Lawsuits, even those that appear frivolous or harmless, can also indicate a potential financial problem. Asbestos problems in plants, for instance, have been known to cause major financial distress on more than one occasion, Goldbach said. He also advised creating a set of standard thresholds that would prompt you to do more rigorous due diligence of suppliers. They could be standards such as how liquid the market is, or how much money your corporation spends with the supplier in question.
“If you try to apply the deep dive on every one, you’re going to go bankrupt yourself trying to manage the external risks,” Goldbach added. Or, as Atkinson put it: “You’ll run out of resources long before you run out of risk.”
Bilsback
Bilsback also urged corporations to think of their supply chain risks in terms of what would hurt shareholder value the most. For example, what sort of disruption would hit your most important products or brands? Which product lines drive the most sales, and which suppliers are part of that production line? “Use that to guide your thought process,” he said.

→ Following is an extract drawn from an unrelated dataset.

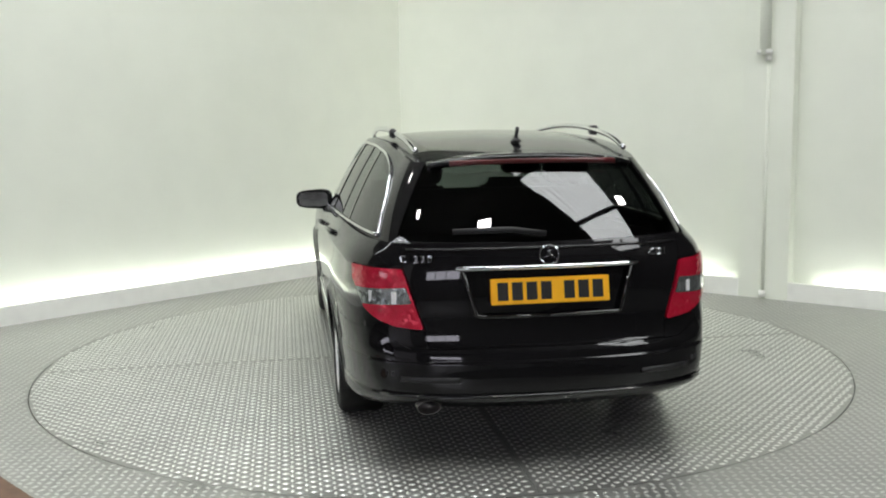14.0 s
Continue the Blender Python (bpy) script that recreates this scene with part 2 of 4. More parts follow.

Supply chain management isn’t just about managing the physical flow of material through the supply chain, but also the information flow of employees. “I can’t tell you how many times I’ve walked through and talked to people on the plant floor, who knew something was up … but it wasn’t showing up within our own intelligence in the company,” Goldbach said. Better management of supply chain risk is not an individual way of thinking, but a cultural way of thinking, he stressed.
The core message is that if you’re not thinking broadly about supply chain management, “the likelihood is that you’re going to missing some significant risks,” Atkinson said. “At the end of the day, that holistic view is necessary.”